> **DATASET EXTRACT**
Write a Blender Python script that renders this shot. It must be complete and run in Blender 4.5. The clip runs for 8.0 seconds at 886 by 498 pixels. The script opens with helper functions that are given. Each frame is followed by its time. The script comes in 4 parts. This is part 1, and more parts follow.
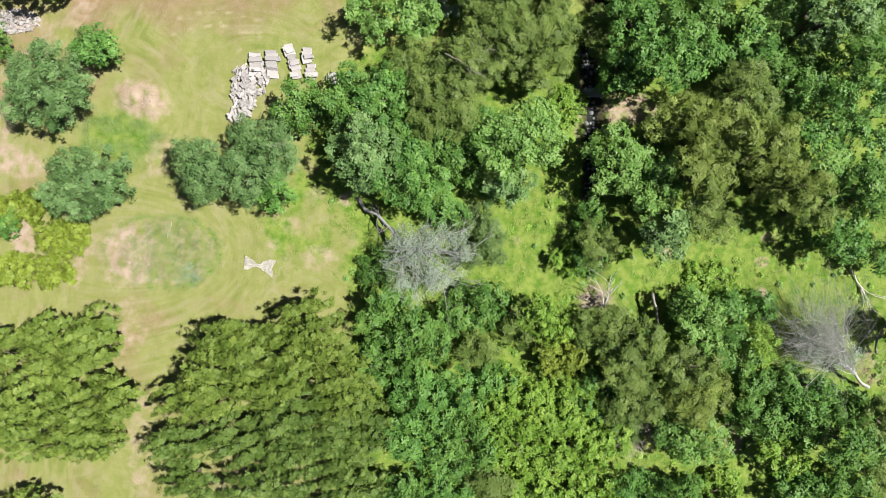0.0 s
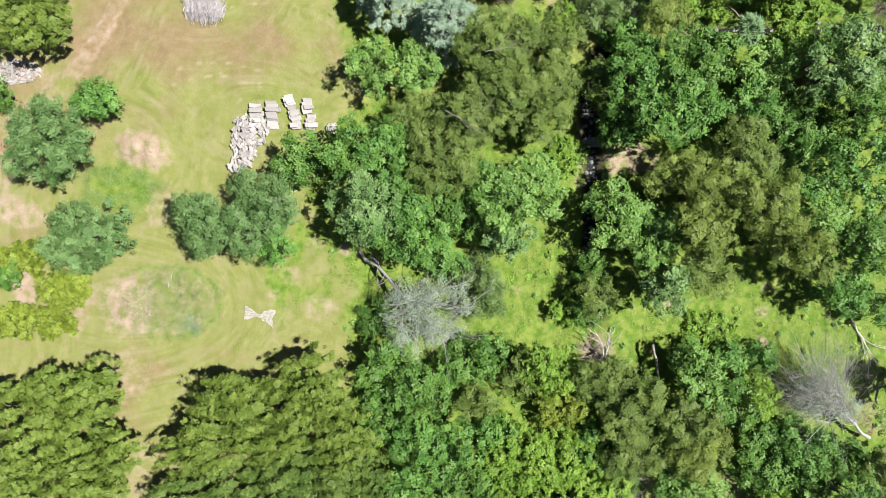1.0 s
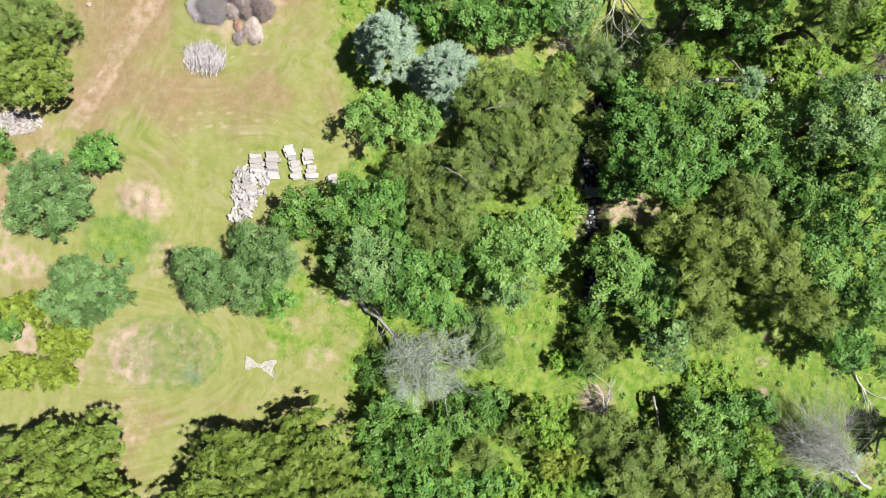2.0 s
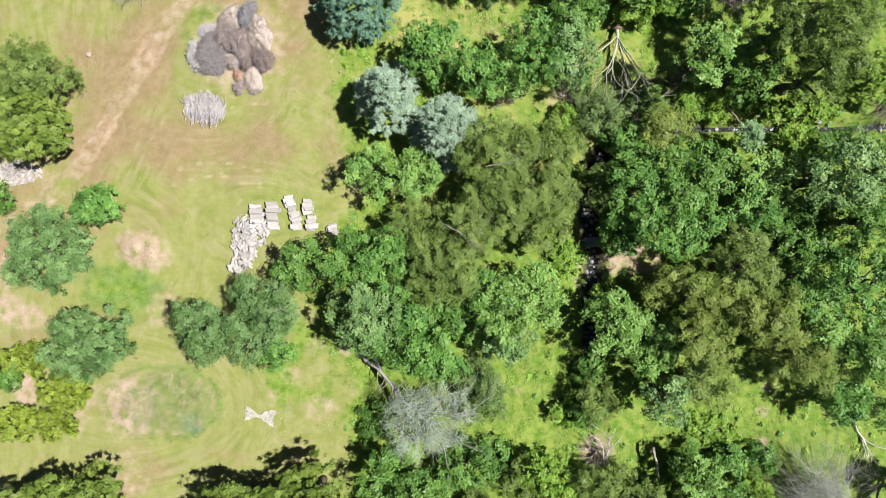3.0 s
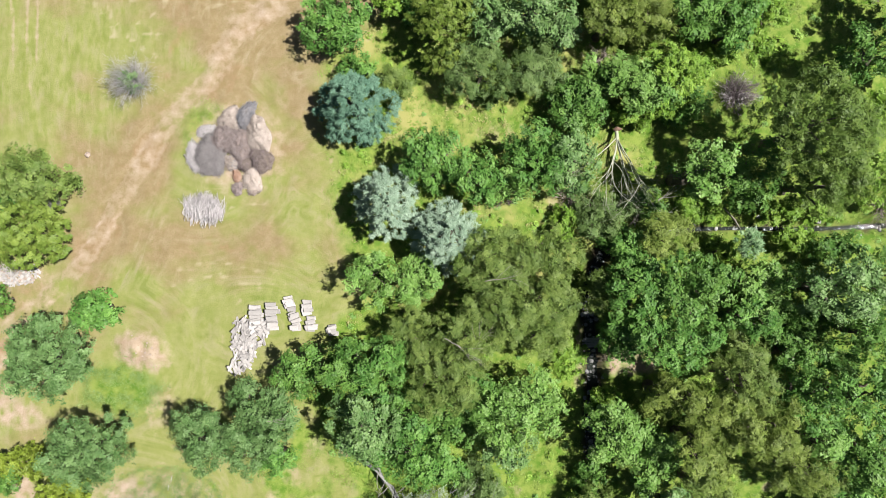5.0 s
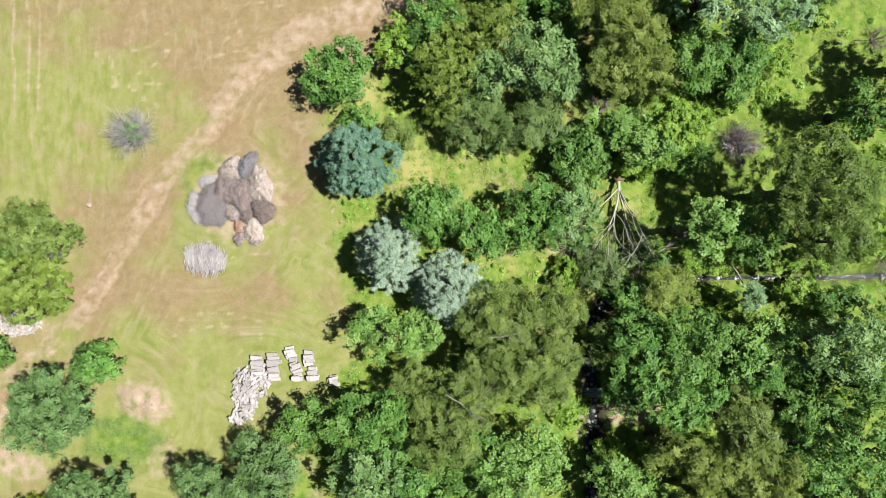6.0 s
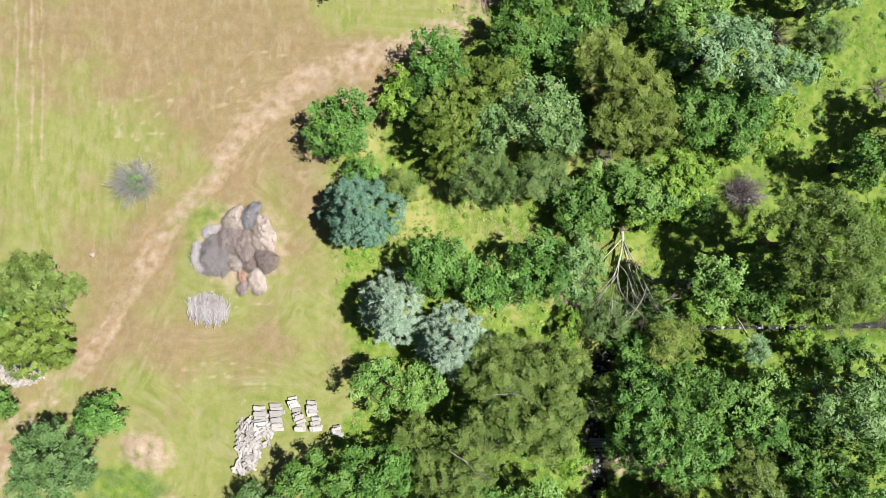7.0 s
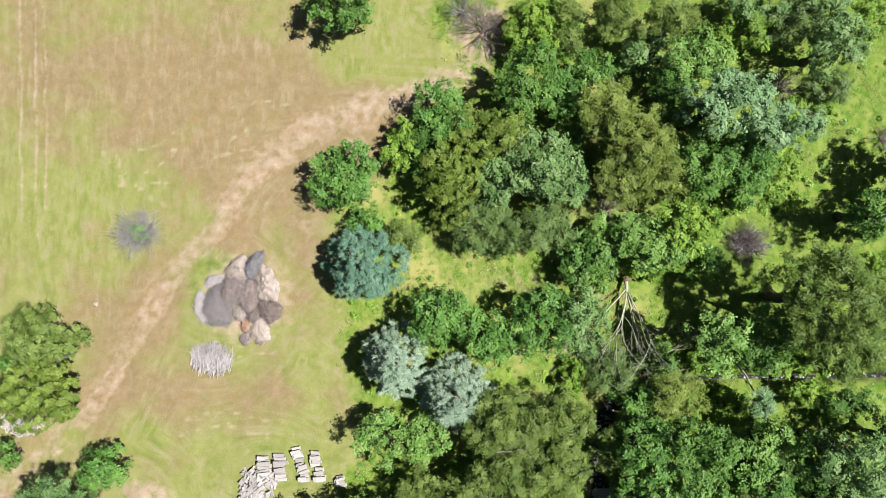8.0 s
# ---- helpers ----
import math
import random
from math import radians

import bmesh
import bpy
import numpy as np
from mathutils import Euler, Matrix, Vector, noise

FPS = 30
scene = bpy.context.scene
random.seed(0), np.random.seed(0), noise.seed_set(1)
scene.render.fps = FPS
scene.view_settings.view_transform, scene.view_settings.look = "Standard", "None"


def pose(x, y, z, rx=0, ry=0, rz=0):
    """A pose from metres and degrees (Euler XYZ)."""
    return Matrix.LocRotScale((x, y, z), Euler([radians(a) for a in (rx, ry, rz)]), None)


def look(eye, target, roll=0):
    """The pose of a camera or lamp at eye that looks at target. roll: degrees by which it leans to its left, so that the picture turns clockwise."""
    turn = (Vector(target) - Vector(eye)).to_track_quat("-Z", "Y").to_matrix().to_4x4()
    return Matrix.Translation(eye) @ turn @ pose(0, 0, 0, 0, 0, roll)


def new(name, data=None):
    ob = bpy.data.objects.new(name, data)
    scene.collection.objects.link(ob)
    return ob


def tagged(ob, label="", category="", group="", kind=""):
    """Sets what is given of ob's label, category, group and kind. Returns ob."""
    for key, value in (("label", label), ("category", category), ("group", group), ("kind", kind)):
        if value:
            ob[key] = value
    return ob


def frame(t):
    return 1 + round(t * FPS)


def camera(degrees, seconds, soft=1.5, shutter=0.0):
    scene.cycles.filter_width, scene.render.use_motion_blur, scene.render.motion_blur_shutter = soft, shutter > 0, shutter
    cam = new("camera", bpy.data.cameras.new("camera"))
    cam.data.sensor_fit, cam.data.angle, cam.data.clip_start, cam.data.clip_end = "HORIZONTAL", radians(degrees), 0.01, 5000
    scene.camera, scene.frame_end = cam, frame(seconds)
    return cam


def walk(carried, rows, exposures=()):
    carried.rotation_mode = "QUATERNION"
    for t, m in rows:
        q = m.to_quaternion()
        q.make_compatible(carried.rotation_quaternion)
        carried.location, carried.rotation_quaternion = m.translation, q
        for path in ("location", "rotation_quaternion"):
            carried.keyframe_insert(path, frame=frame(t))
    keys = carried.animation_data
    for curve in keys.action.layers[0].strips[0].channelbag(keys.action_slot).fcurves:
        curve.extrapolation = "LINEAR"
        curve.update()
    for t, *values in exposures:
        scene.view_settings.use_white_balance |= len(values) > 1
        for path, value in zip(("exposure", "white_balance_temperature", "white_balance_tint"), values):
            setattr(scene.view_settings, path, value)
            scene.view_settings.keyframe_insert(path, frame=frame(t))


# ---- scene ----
# The camera: a drone that looks straight down and glides north at about 4 m/s
cam = camera(72.0, 8.0, soft=0.8)
ROWS = [
    (0.0, 0.176, 0.187, 49.508, 0.082, -0.141, 0.889),
    (0.5, 0.247, 2.227, 49.529, 0.062, -0.042, 0.870),
    (1.0, 0.257, 4.265, 49.546, 0.050, 0.026, 0.851),
    (1.5, 0.239, 6.301, 49.560, 0.044, 0.066, 0.832),
    (2.0, 0.210, 8.333, 49.570, 0.046, 0.084, 0.814),
    (2.5, 0.181, 10.360, 49.577, 0.054, 0.083, 0.796),
    (3.0, 0.155, 12.383, 49.580, 0.070, 0.070, 0.779),
    (3.5, 0.130, 14.400, 49.580, 0.093, 0.048, 0.761),
    (4.0, 0.101, 16.410, 49.576, 0.123, 0.023, 0.745),
    (4.5, 0.060, 18.412, 49.569, 0.161, -0.001, 0.728),
    (5.0, 0.002, 20.405, 49.559, 0.205, -0.019, 0.712),
    (5.5, -0.079, 22.389, 49.544, 0.257, -0.026, 0.697),
    (6.0, -0.183, 24.363, 49.527, 0.315, -0.017, 0.682),
    (6.5, -0.304, 26.325, 49.506, 0.381, 0.012, 0.667),
    (7.0, -0.429, 28.275, 49.481, 0.455, 0.066, 0.652),
    (7.5, -0.535, 30.213, 49.454, 0.535, 0.150, 0.638),
    (8.0, -0.587, 32.136, 49.422, 0.622, 0.269, 0.625),
]
walk(cam, [(t, pose(x, y, z, rx, ry, rz)) for t, x, y, z, rx, ry, rz in ROWS],
     exposures=[(0.0, 1.36), (1.0, 1.44), (4.0, 1.44), (6.5, 1.39), (8.0, 1.37)])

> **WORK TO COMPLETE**
Write out the whole listing again, exactly, with no pictures.

> **RESULT OF THIS TASK**
Write a Blender Python script that renders this shot. It must be complete and run in Blender 4.5. The clip runs for 8.0 seconds at 886 by 498 pixels. The script opens with helper functions that are given. Each frame is followed by its time. The script comes in 4 parts. This is part 1, and more parts follow.
0.0 s
1.0 s
2.0 s
3.0 s
5.0 s
6.0 s
7.0 s
8.0 s
# ---- helpers ----
import math
import random
from math import radians

import bmesh
import bpy
import numpy as np
from mathutils import Euler, Matrix, Vector, noise

FPS = 30
scene = bpy.context.scene
random.seed(0), np.random.seed(0), noise.seed_set(1)
scene.render.fps = FPS
scene.view_settings.view_transform, scene.view_settings.look = "Standard", "None"


def pose(x, y, z, rx=0, ry=0, rz=0):
    """A pose from metres and degrees (Euler XYZ)."""
    return Matrix.LocRotScale((x, y, z), Euler([radians(a) for a in (rx, ry, rz)]), None)


def look(eye, target, roll=0):
    """The pose of a camera or lamp at eye that looks at target. roll: degrees by which it leans to its left, so that the picture turns clockwise."""
    turn = (Vector(target) - Vector(eye)).to_track_quat("-Z", "Y").to_matrix().to_4x4()
    return Matrix.Translation(eye) @ turn @ pose(0, 0, 0, 0, 0, roll)


def new(name, data=None):
    ob = bpy.data.objects.new(name, data)
    scene.collection.objects.link(ob)
    return ob


def tagged(ob, label="", category="", group="", kind=""):
    """Sets what is given of ob's label, category, group and kind. Returns ob."""
    for key, value in (("label", label), ("category", category), ("group", group), ("kind", kind)):
        if value:
            ob[key] = value
    return ob


def frame(t):
    return 1 + round(t * FPS)


def camera(degrees, seconds, soft=1.5, shutter=0.0):
    scene.cycles.filter_width, scene.render.use_motion_blur, scene.render.motion_blur_shutter = soft, shutter > 0, shutter
    cam = new("camera", bpy.data.cameras.new("camera"))
    cam.data.sensor_fit, cam.data.angle, cam.data.clip_start, cam.data.clip_end = "HORIZONTAL", radians(degrees), 0.01, 5000
    scene.camera, scene.frame_end = cam, frame(seconds)
    return cam


def walk(carried, rows, exposures=()):
    carried.rotation_mode = "QUATERNION"
    for t, m in rows:
        q = m.to_quaternion()
        q.make_compatible(carried.rotation_quaternion)
        carried.location, carried.rotation_quaternion = m.translation, q
        for path in ("location", "rotation_quaternion"):
            carried.keyframe_insert(path, frame=frame(t))
    keys = carried.animation_data
    for curve in keys.action.layers[0].strips[0].channelbag(keys.action_slot).fcurves:
        curve.extrapolation = "LINEAR"
        curve.update()
    for t, *values in exposures:
        scene.view_settings.use_white_balance |= len(values) > 1
        for path, value in zip(("exposure", "white_balance_temperature", "white_balance_tint"), values):
            setattr(scene.view_settings, path, value)
            scene.view_settings.keyframe_insert(path, frame=frame(t))


# ---- scene ----
# The camera: a drone that looks straight down and glides north at about 4 m/s
cam = camera(72.0, 8.0, soft=0.8)
ROWS = [
    (0.0, 0.176, 0.187, 49.508, 0.082, -0.141, 0.889),
    (0.5, 0.247, 2.227, 49.529, 0.062, -0.042, 0.870),
    (1.0, 0.257, 4.265, 49.546, 0.050, 0.026, 0.851),
    (1.5, 0.239, 6.301, 49.560, 0.044, 0.066, 0.832),
    (2.0, 0.210, 8.333, 49.570, 0.046, 0.084, 0.814),
    (2.5, 0.181, 10.360, 49.577, 0.054, 0.083, 0.796),
    (3.0, 0.155, 12.383, 49.580, 0.070, 0.070, 0.779),
    (3.5, 0.130, 14.400, 49.580, 0.093, 0.048, 0.761),
    (4.0, 0.101, 16.410, 49.576, 0.123, 0.023, 0.745),
    (4.5, 0.060, 18.412, 49.569, 0.161, -0.001, 0.728),
    (5.0, 0.002, 20.405, 49.559, 0.205, -0.019, 0.712),
    (5.5, -0.079, 22.389, 49.544, 0.257, -0.026, 0.697),
    (6.0, -0.183, 24.363, 49.527, 0.315, -0.017, 0.682),
    (6.5, -0.304, 26.325, 49.506, 0.381, 0.012, 0.667),
    (7.0, -0.429, 28.275, 49.481, 0.455, 0.066, 0.652),
    (7.5, -0.535, 30.213, 49.454, 0.535, 0.150, 0.638),
    (8.0, -0.587, 32.136, 49.422, 0.622, 0.269, 0.625),
]
walk(cam, [(t, pose(x, y, z, rx, ry, rz)) for t, x, y, z, rx, ry, rz in ROWS],
     exposures=[(0.0, 1.36), (1.0, 1.44), (4.0, 1.44), (6.5, 1.39), (8.0, 1.37)])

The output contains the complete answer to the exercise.